The spirit of the artist

This was the address to which Forbes-Robertson refers in his tribute; and I ask the reader, as a favour to myself, not to pass it by.

"We have come together to remember before God one who, having played her part bravely and earnestly in this scene that men call life, is now hidden from us by the curtain that men call death. We do so in the sure and certain hope that what we know of life here is only the First Act in a great eternal drama, of the which the end is not yet. So often we feel, as one by one our friends depart in this mystery of death, that the curtain has fallen upon a tale that is only half told, its problems unsolved, its meaning undisclosed, its virtues unrewarded. But the play is not done. We wait as Christians for the hour when, at the sounding of celestial trumpets, this great curtain shall uproll once again and reveal to our amazed eyes that last tremendous scene, in which all things shall be made new. Such is death. It is a pause—that is all—and one that does but make more wonderful the music of an endless life.

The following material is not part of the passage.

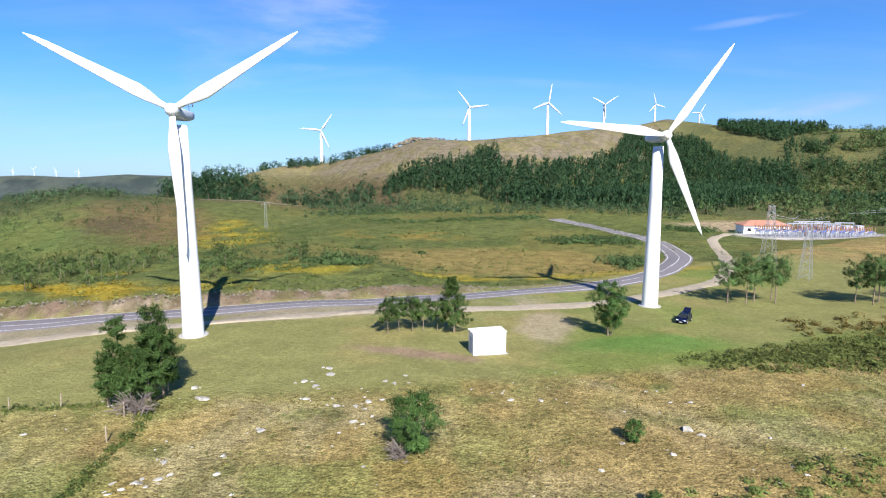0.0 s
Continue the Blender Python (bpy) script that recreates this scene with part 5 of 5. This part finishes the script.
def build_car():
    """A small dark hatchback, nose to +x, with its tailgate up."""
    top = new("hatchback_car")
    length, half = 3.9, 0.82
    outline = [(-1.9, 0.35), (-1.95, 0.75), (-1.85, 1.0), (-0.9, 1.02), (0.75, 0.98), (1.6, 0.82), (1.92, 0.62), (1.95, 0.35)]
    bm = bmesh.new()
    loops = [[(px, y * (0.97 if px > 1.5 else 1), pz) for px, pz in outline] for y in (-half, -half * 0.7, half * 0.7, half)]
    loops[0] = [(px * 0.98, y, 0.35 + (pz - 0.35) * 0.92) for px, y, pz in loops[0]]
    loops[3] = [(px * 0.98, y, 0.35 + (pz - 0.35) * 0.92) for px, y, pz in loops[3]]
    rings(bm, loops, 8)
    body = part("body", bm, CAR_PAINT, top, "dark blue painted body")
    bm = bmesh.new()
    cabin = [(-1.8, 0.98), (-1.45, 1.46), (0.1, 1.5), (0.95, 0.96)]
    rings(bm, [[(px * (0.96 if y else 1), s * (half - 0.06 if pz < 1.2 else half - 0.2), pz) for px, pz in cabin] for y, s in ((1, -1), (1, 1))], 4)
    part("cabin_glass", bm, GLASS, top, "dark tinted windows")
    bm = bmesh.new()
    box(bm, -1.5, 0.15, -0.6, 0.6, 1.46, 1.54, 0.03)
    part("roof", bm, CAR_PAINT, top)
    for y in (-0.66, 0.66):
        for a, b in (((-1.5, 1.46), (-1.8, 0.98)), ((-0.65, 1.5), (-0.65, 1.0)), ((0.12, 1.5), (0.97, 0.96))):
            bm = bmesh.new()
            stick(bm, (a[0], y * 0.97, a[1]), (b[0], y * 1.17, b[1]), 0.045, 0.05, 4)
            part("pillar", bm, CAR_PAINT, top)
    for x in (-1.25, 1.2):
        for y in (-1, 1):
            bm = bmesh.new()
            rings(bm, [[(x + r * math.cos(a), y * (half + o), 0.31 + r * math.sin(a)) for a in (2 * math.pi * k / 16 for k in range(16))] for r, o in ((0.25, -0.16), (0.31, -0.12), (0.31, 0.0), (0.25, 0.03))], 16)
            wheel = part("wheel", bm, RUBBER, top, "black tyre")
            bm = bmesh.new()
            rings(bm, [[(x + r * math.cos(a), y * (half + o), 0.31 + r * math.sin(a)) for a in (2 * math.pi * k / 12 for k in range(12))] for r, o in ((0.2, 0.0), (0.18, 0.045), (0.06, 0.05))], 12)
            part("rim", bm, ALLOY, wheel, "grey alloy rim")
    for y in (-0.58, 0.58):
        bm = bmesh.new()
        box(bm, 1.74, 1.93, y - 0.18, y + 0.18, 0.6, 0.76, 0.04)
        part("headlight", bm, LAMP, top, "clear headlight")
        bm = bmesh.new()
        box(bm, -1.95, -1.84, y - 0.14, y + 0.14, 0.72, 0.98, 0.03)
        part("tail_light", bm, RED_LAMP, top, "red tail light")
        bm = bmesh.new()
        box(bm, 0.62, 0.8, y * 1.5 - 0.1, y * 1.5 + 0.1, 0.98, 1.1, 0.03)
        part("side_mirror", bm, CAR_PAINT, top)
    bm = bmesh.new()
    box(bm, 1.93, 1.97, -0.45, 0.45, 0.42, 0.56, 0.01)
    part("grille", bm, RUBBER, top)
    bm = bmesh.new()
    box(bm, 1.96, 1.985, -0.24, 0.24, 0.36, 0.46, 0.005)
    part("number_plate", bm, WHITE, top, "blank white plate")
    bm = bmesh.new()
    rings(bm, [[(-1.45, -0.6, 1.5), (-1.45, 0.6, 1.5), (-2.3, 0.55, 2.0), (-2.3, -0.55, 2.0)], [(-1.43, -0.6, 1.56), (-1.43, 0.6, 1.56), (-2.28, 0.55, 2.07), (-2.28, -0.55, 2.07)]], 4)
    part("tailgate", bm, CAR_PAINT, top, "raised tailgate")
    top.matrix_basis = pose(37.9, 82.6, ground_at(37.9, 82.6) + 0.02, 0, 0, 232) @ Matrix.Scale(0.92, 4)
    return tagged(top, "dark blue hatchback parked on grass, tailgate open", "car")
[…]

"I shall not do more than remind you of those many gifts which Lady Bancroft possessed, which the years in their passing seemed to leave almost untouched, which she offered so freely for the public good. After all, the work and significance of any life depend not so much upon its natural endowment as upon the spirit in which that endowment is accepted and used. It is the spirit of the artist that matters, and it is of this in the lifetime of Lady Bancroft that you are thinking, I know, at this hour. Without that eager generous spirit her influence could never have been what it was. I have heard her say more than once that in her youth she was not a very apt pupil in the use of the voice, and indeed that she made very little effort in regard to it, until one day her mother bade her think of the poor man who, tired out with his day's work, spent a hard-earned sixpence to see the play, and then went away disappointed, because he could not hear. From that moment everything for her was changed. And the thought of that man at the back of the gallery—what she could do for him, to make him forget his cares and have his part in the sunshine and merriment of life, to take away the frown and to win the smile—was for her, I believe, the true motive and the abiding inspiration of her art. Such a task, one cannot but think, is very much according to the mind of Him who gives the wayside flower a robe that Solomon might envy, that we may see it and be glad. And there are few things, I imagine, that bring so much comfort at the last, when the time has come to retreat from the active work of the world, and to reflect quietly in the gathering dusk upon what has been and what is yet to be, as the thought that one has done something to make others happy, that now and again one has managed to light a lamp or to kindle a fire in a cold and darksome room, that one has done what one could in one's own way to share the burdens of humanity and to minister to its need.

"I need scarcely say that one of the secrets of such a work as this is a heart which, in spite of all that time and circumstance can do, keeps young. The first test of all art is sincerity. It is impossible, I should suppose, to be in any true sense an interpreter of emotions that one has ceased to feel. To represent in any way the vivacity, the buoyancy, the gaiety that belong to youth, its irrepressible humour, its unquenchable hope, is a task that the years make difficult enough for us all. To attempt it successfully is only for those who in themselves have never yet grown old. Lady Bancroft was a lover of young life. She was beloved by all young people who knew her. And one felt in talking to her that, as her voice had kept its magic, so her nature had preserved within a tired body something of its youth.